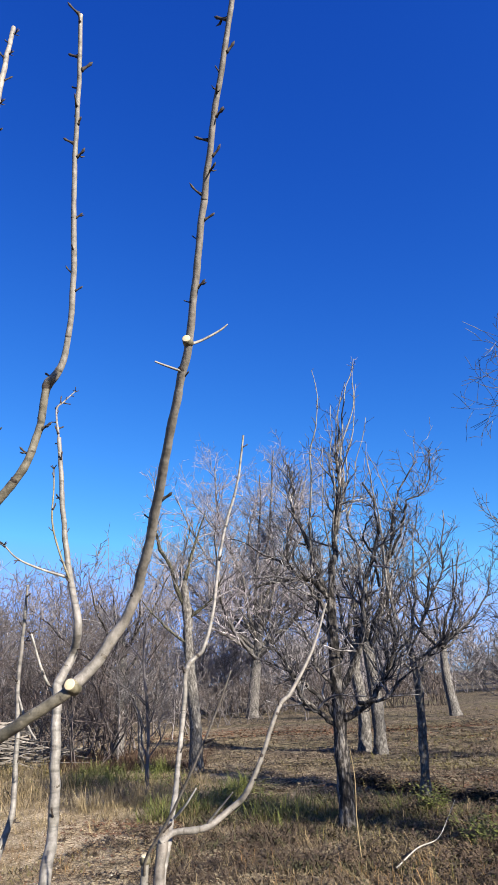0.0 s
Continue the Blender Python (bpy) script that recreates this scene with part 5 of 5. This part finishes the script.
def stalks():
    """Single dry stalks and sticks that stand or lie in the weeds."""
    def one(name, label, rows, r0, r1, mat):
        at = rows[0]
        t = thing(name, at, label, "stick" if "stick" in name else "weed")
        pts, rad = smooth_line(spread([tuple(Vector(q) - Vector(at)) for q in rows], r0, r1), 5)
        sh = Shape()
        sh.tube(pts, rad, 7)
        part("stem", sh, mat, t)
        return t
    one("dry_stalk", "tall yellow dry weed stalk", [(0.44, 7.2, 0.0), (0.43, 7.2, 0.35), (0.45, 7.22, 0.7), (0.43, 7.25, 0.95)], 0.006, 0.003, DRY_GRASS)
    one("fallen_stick", "pale curved fallen stick in dry weeds", [(0.72, 6.95, 0.03), (0.95, 7.3, 0.1), (1.2, 7.8, 0.07), (1.38, 8.2, 0.18), (1.5, 8.4, 0.3)], 0.008, 0.003, PALE_POLE)
    one("fallen_stick", "bleached fallen stick in dry weeds", [(0.98, 5.6, 0.02), (1.2, 5.9, 0.07), (1.4, 6.25, 0.05)], 0.009, 0.006, PALE_POLE)
    one("fallen_stick", "pale dry stick leaning in the weeds", [(2.3, 7.4, 0.02), (2.2, 7.6, 0.25), (2.05, 7.9, 0.55)], 0.009, 0.004, PALE_POLE)
    rng = random.Random(97)
    for x, y, h in ((-3.5, 5.0, 0.95), (-3.42, 5.15, 0.8), (-3.3, 5.2, 0.55), (-3.36, 4.95, 0.45), (-3.55, 5.3, 0.6), (-3.18, 5.25, 0.4)):
        t = thing("dead_weed", (x, y, ground_height(x, y) - 0.01), "thin grey-brown dead weed stem in the yard", "weed", "dead weeds by the yard")
        for k in range(3):
            sh = Shape()
            d = Vector((rng.gauss(0, 0.2), rng.gauss(0, 0.2), 1)).normalized()
            start = Vector((0, 0, 0)) if k == 0 else Vector((0, 0, h * 0.3 * k)) + d * 0.0
            ln = h if k == 0 else h * 0.45
            bendv = Vector((rng.gauss(0, 0.06), rng.gauss(0, 0.06), 0))
            if k == 0:
                axis = d
            else:
                start = axis * (h * 0.28 * k)
                d = (axis + Vector((rng.gauss(0, 0.6), rng.gauss(0, 0.6), 0))).normalized()
            sh.tube([start, start + d * ln * 0.5 + bendv * (k > 0), start + d * ln], [0.0045 if k == 0 else 0.003, 0.0035, 0.0015], 5)
            part("stem", sh, TWIG_BROWN if h > 0.7 else DRY_GRASS, t)


stalks()


def fallen_twigs():
    rng = random.Random(79)
    sh = Shape()
    for _ in range(1500):
        y = 4.2 + 20 * rng.random() ** 1.5
        x = rng.uniform(-0.62 * y - 1, 0.75 * y + 1)
        if in_yard(x, y) and rng.random() < 0.94:
            continue
        a = rng.uniform(0, 6.283)
        ln = rng.uniform(0.05, 0.22)
        d = Vector((math.cos(a), math.sin(a), rng.uniform(-0.05, 0.25)))
        c = Vector((x, y, ground_height(x, y) + 0.012))
        r = rng.uniform(0.0015, 0.0035)
        sh.tube([c - d * ln * 0.5, c + Vector((0, 0, 0.01)), c + d * ln], [r, r, r * 0.5], 3, cap=False)
    ob = new("fallen_twigs", sh.mesh("fallen_twigs", LOG_WOOD))
    tagged(ob, "pale dry twigs scattered over the soil", "twigs", kind="stuff")


fallen_twigs()


def litter(mat, seed, tries, scale, low, label):
    """Fallen leaves: small curled quads strewn over the soil."""
    rng = random.Random(seed)
    sh = Shape()
    for _ in range(tries):
        y = 4.0 + 24 * rng.random() ** 1.6
        x = rng.uniform(-0.62 * y - 1.5, 0.75 * y + 1.5)
        if rng.random() > (0.02 if in_yard(x, y) else patchy(seed, scale, low, 0.35)(x, y)):
            continue
        s = rng.uniform(0.007, 0.022)
        a = rng.uniform(0, 6.283)
        u = Vector((math.cos(a), math.sin(a), rng.uniform(-0.35, 0.35))) * s
        v = Vector((-math.sin(a), math.cos(a), rng.uniform(-0.5, 0.5))) * s * 0.6
        c = Vector((x, y, ground_height(x, y) + s * 0.35))
        i = len(sh.v)
        sh.v += [c - u, c - v + Vector((0, 0, s * 0.25)), c + u, c + v + Vector((0, 0, s * 0.2))]
        sh.f += [(i, i + 1, i + 2), (i, i + 2, i + 3)]
    ob = new("fallen_leaves", sh.mesh("fallen_leaves", mat, False))
    tagged(ob, label, "leaves", kind="stuff")


litter(LEAF_LITTER, 81, 46000, 0.9, -0.4, "brown fallen leaves strewn over the orchard soil")
litter(RED_LITTER, 84, 20000, 0.45, 0.05, "russet fallen leaves in drifts on the soil")


def leaf_drifts():
    """Russet leaves blown together in drifts."""
    rng = random.Random(85)
    sh = Shape()
    for cx, cy, sx, sy, count, size in ((-2.25, 9.3, 0.55, 0.4, 1500, 0.018), (-1.2, 8.0, 0.5, 0.3, 500, 0.018), (-3.0, 24.0, 2.4, 1.0, 1600, 0.04), (2.0, 22.5, 2.2, 0.8, 1500, 0.04), (3.6, 9.0, 0.9, 0.5, 2000, 0.024), (2.6, 8.3, 0.6, 0.5, 1300, 0.024), (3.0, 7.2, 0.8, 0.5, 1500, 0.022), (4.6, 7.6, 0.7, 0.6, 1100, 0.024), (2.2, 11.8, 1.2, 0.4, 900, 0.026), (6.0, 19.0, 2.5, 1.0, 900, 0.035)):
        for _ in range(count):
            x, y = rng.gauss(cx, sx), rng.gauss(cy, sy)
            s = size * rng.uniform(0.5, 1.4)
            a = rng.uniform(0, 6.283)
            u = Vector((math.cos(a), math.sin(a), rng.uniform(-0.4, 0.4))) * s
            v = Vector((-math.sin(a), math.cos(a), rng.uniform(-0.5, 0.5))) * s * 0.6
            c = Vector((x, y, ground_height(x, y) + s * 0.4))
            i = len(sh.v)
            sh.v += [c - u, c - v + Vector((0, 0, s * 0.25)), c + u, c + v + Vector((0, 0, s * 0.2))]
            sh.f += [(i, i + 1, i + 2), (i, i + 2, i + 3)]
    ob = new("fallen_leaves", sh.mesh("fallen_leaves", RED_LITTER, False))
    tagged(ob, "russet fallen leaves blown into drifts", "leaves", kind="stuff")


leaf_drifts()


def leaf_heaps(mat, seed, heaps, label):
    """Small flat heaps of leaves and broken weeds, strewn over the orchard floor."""
    rng = random.Random(seed)
    sh = Shape()
    for _ in range(heaps):
        cy = 6.4 + 18 * rng.random() ** 1.5
        cx = rng.uniform(-0.28 * cy, 0.7 * cy)
        if in_yard(cx, cy):
            continue
        wide = rng.uniform(0.06, 0.2) * (1 + cy * 0.05)
        for _leaf in range(rng.randrange(30, 90)):
            x, y = rng.gauss(cx, wide), rng.gauss(cy, wide * 0.6)
            s = rng.uniform(0.008, 0.02) * (1 + cy * 0.06)
            a = rng.uniform(0, 6.283)
            u = Vector((math.cos(a), math.sin(a), rng.uniform(-0.4, 0.4))) * s
            v = Vector((-math.sin(a), math.cos(a), rng.uniform(-0.5, 0.5))) * s * 0.5
            c = Vector((x, y, ground_height(x, y) + s * 0.6 + 0.02))
            i = len(sh.v)
            sh.v += [c - u, c - v, c + u, c + v]
            sh.f += [(i, i + 1, i + 2), (i, i + 2, i + 3)]
    ob = new("fallen_leaves", sh.mesh("fallen_leaves", mat, False))
    tagged(ob, label, "leaves", kind="stuff")


leaf_heaps(LEAF_AND_SHADE, 87, 260, "dark leaves in small heaps on the soil")
leaf_heaps(KHAKI_GRASS, 88, 360, "pale broken weeds in small heaps on the soil")


def ditch_shade_leaves():
    """Near-black leaves added in the shallow ditch; their colour stands in for its shade."""
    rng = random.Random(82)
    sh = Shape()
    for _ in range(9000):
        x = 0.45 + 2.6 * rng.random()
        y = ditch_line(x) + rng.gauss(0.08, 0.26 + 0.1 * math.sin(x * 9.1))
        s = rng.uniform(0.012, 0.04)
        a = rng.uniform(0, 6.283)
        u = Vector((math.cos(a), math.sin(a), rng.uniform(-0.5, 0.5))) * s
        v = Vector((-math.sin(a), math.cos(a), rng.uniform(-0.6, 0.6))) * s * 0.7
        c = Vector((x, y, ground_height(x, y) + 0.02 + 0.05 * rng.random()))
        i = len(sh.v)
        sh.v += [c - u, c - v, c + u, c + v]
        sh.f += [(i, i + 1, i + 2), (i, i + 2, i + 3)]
    ob = new("dark_leaves_and_shade", sh.mesh("dark_leaves_and_shade", LEAF_AND_SHADE, False))
    tagged(ob, "dark leaves in the shallow ditch, near-black to stand in for its shade", "leaves", kind="stuff")


ditch_shade_leaves()


def clods():
    rng = random.Random(83)
    sh = Shape()
    for k in range(6000):
        y = 3.8 + 13 * rng.random() ** 1.3
        x = rng.uniform(-0.66 * y - 1.5, 0.6 * y)
        r = rng.uniform(0.003, 0.01) * (1.9 if k % 16 == 0 else 1)
        c = Vector((x, y, ground_height(x, y) + r * 0.2))
        i = len(sh.v)
        sh.v += [c + Vector((r * rng.uniform(0.6, 1.3), 0, 0)), c + Vector((0, r * rng.uniform(0.6, 1.3), 0)), c - Vector((r * rng.uniform(0.6, 1.3), 0, 0)), c - Vector((0, r, 0)), c + Vector((0, 0, r * 0.8))]
        sh.f += [(i, i + 1, i + 4), (i + 1, i + 2, i + 4), (i + 2, i + 3, i + 4), (i + 3, i, i + 4)]
    ob = new("soil_clods", sh.mesh("soil_clods", STONE_BITS, False))
    tagged(ob, "small pale clods and pebbles on the soil", "clods", kind="stuff")


clods()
┄┄┄┄┄┄┄┄┄┄┄┄┄┄┄┄┄┄┄┄
* DIRECTIVE *
Across the data, tally the lines containing "that" and give back the number alone.

* ANSWER BELOW *
2